◆ Job ◆
Reproduce only the lines of the material below that start at the line containing "for t, *values" and stop at the line containing "scene.view_settings.keyframe_insert(path, frame=frame(t))". Keep both end lines.

* * * * *

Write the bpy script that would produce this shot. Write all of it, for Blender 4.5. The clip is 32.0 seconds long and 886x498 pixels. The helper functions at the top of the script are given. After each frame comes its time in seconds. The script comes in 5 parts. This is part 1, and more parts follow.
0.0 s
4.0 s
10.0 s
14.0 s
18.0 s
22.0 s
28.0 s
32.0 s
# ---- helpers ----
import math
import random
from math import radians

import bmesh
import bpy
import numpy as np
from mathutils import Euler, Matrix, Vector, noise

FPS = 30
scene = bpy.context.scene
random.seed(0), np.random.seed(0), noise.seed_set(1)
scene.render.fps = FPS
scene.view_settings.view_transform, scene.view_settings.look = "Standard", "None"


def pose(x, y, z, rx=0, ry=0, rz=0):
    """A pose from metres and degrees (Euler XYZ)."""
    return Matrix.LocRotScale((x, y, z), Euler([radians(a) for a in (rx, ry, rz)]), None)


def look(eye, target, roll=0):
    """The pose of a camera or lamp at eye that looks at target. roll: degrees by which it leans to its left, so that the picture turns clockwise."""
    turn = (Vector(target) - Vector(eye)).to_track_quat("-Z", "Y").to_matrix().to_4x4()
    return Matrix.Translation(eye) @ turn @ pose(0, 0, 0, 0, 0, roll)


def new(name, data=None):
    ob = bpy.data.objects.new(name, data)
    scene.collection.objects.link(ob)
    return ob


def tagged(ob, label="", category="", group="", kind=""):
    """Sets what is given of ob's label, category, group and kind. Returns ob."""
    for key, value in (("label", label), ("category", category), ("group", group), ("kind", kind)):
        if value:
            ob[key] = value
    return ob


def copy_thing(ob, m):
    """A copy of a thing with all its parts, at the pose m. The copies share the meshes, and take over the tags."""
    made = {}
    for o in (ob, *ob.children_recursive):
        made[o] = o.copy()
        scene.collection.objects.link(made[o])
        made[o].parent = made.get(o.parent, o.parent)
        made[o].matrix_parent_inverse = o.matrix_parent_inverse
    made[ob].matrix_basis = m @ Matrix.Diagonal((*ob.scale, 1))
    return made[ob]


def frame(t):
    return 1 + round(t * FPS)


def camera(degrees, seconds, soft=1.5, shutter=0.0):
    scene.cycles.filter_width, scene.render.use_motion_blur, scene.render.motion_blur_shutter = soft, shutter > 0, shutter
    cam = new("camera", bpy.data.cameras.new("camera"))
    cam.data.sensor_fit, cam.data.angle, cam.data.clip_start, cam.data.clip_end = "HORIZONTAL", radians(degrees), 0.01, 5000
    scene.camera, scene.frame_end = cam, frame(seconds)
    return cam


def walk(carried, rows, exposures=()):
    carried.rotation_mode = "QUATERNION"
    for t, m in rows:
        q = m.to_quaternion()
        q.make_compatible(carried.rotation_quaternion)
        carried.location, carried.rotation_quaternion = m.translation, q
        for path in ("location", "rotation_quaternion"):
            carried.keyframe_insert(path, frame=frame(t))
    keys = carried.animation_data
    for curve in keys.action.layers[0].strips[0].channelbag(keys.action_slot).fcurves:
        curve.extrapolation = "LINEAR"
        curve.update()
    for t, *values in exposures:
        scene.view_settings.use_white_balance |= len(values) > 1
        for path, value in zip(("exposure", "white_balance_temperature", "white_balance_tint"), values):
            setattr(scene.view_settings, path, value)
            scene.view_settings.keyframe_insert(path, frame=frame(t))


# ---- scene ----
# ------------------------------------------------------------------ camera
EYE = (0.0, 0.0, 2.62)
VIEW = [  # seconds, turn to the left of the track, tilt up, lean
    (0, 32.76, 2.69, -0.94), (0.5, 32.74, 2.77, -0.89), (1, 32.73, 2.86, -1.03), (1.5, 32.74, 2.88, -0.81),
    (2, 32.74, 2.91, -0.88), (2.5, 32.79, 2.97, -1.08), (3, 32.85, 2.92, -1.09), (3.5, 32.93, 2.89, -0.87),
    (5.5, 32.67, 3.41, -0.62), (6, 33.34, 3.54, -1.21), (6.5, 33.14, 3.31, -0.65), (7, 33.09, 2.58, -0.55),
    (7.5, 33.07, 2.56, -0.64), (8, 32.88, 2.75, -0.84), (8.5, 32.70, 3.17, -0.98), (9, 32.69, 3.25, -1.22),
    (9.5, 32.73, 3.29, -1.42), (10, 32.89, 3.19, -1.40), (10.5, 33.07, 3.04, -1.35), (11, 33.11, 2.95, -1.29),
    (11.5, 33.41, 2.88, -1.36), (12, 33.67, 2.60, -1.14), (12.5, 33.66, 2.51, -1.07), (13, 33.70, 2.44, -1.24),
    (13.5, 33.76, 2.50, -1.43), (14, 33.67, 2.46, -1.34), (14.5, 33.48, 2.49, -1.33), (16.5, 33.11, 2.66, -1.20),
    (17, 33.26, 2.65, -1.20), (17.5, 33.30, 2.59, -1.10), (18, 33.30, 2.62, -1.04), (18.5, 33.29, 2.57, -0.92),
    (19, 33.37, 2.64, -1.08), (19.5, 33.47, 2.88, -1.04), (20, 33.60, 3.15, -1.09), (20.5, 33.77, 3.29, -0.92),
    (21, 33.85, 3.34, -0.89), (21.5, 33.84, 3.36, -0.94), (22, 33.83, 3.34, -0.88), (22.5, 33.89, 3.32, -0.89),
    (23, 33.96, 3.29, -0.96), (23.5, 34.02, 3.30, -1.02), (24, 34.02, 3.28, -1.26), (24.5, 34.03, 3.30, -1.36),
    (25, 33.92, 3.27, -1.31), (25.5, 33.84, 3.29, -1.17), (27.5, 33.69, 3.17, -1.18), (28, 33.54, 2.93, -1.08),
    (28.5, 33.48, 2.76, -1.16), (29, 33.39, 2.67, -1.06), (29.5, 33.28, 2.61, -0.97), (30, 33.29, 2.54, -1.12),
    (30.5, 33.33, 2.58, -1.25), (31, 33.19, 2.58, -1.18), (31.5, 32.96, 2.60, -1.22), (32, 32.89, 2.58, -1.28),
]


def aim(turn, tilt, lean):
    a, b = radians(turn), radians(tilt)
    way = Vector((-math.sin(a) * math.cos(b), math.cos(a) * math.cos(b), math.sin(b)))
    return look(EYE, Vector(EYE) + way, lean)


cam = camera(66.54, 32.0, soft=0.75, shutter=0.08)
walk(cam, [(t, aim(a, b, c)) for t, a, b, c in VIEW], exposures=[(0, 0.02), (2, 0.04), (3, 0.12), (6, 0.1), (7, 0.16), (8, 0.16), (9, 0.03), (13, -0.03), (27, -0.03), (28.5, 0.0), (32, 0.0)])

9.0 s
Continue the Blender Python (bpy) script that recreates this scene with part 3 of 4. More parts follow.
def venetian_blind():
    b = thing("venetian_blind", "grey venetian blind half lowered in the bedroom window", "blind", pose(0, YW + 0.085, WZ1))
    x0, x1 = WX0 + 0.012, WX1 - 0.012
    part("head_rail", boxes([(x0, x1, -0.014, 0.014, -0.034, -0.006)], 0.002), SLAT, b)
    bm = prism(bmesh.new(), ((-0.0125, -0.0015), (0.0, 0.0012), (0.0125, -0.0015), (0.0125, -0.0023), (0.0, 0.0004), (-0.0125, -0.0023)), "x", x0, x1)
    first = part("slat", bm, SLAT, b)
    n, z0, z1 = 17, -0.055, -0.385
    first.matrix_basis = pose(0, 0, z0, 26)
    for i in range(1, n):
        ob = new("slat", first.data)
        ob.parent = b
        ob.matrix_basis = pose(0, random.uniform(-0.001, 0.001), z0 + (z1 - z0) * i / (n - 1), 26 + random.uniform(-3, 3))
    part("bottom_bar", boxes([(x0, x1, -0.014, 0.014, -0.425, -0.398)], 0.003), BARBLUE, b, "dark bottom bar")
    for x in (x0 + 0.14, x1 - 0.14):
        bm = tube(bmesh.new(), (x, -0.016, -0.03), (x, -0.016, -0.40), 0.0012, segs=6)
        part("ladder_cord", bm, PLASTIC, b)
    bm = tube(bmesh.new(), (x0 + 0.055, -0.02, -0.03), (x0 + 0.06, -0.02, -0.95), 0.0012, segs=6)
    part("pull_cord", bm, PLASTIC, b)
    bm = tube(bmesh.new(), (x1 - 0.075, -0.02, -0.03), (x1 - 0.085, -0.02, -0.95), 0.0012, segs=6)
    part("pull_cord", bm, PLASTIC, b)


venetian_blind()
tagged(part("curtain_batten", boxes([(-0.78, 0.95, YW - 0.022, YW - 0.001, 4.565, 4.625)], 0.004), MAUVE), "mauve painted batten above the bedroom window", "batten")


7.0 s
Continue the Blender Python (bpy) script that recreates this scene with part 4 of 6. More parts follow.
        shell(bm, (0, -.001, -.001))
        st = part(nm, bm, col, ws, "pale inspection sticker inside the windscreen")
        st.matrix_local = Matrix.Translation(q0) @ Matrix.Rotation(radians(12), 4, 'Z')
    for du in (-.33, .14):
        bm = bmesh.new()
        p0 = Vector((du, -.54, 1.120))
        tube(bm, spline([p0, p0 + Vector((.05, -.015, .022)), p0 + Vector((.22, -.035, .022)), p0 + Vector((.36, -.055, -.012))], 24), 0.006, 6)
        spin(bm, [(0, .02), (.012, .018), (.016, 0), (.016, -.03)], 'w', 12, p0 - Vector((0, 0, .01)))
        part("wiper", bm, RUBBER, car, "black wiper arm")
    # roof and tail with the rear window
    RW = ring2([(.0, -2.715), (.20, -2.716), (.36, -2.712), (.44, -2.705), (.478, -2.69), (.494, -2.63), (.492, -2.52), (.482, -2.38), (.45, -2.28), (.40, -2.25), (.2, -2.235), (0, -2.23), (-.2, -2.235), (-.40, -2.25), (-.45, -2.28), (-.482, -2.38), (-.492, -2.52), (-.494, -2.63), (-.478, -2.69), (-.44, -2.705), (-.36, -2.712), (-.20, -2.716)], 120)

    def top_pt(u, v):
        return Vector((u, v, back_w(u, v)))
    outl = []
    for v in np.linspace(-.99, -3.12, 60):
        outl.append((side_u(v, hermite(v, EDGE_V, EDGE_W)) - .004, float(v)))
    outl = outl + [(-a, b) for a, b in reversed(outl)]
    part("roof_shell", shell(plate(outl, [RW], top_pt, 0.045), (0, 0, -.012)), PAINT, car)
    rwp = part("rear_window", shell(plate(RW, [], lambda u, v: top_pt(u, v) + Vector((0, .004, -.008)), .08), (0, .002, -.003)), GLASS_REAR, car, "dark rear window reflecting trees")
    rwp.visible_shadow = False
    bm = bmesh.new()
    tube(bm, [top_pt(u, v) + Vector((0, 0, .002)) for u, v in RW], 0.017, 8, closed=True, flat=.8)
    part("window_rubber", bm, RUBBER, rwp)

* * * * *

◆ The output ◆
    for t, *values in exposures:
        scene.view_settings.use_white_balance |= len(values) > 1
        for path, value in zip(("exposure", "white_balance_temperature", "white_balance_tint"), values):
            setattr(scene.view_settings, path, value)
            scene.view_settings.keyframe_insert(path, frame=frame(t))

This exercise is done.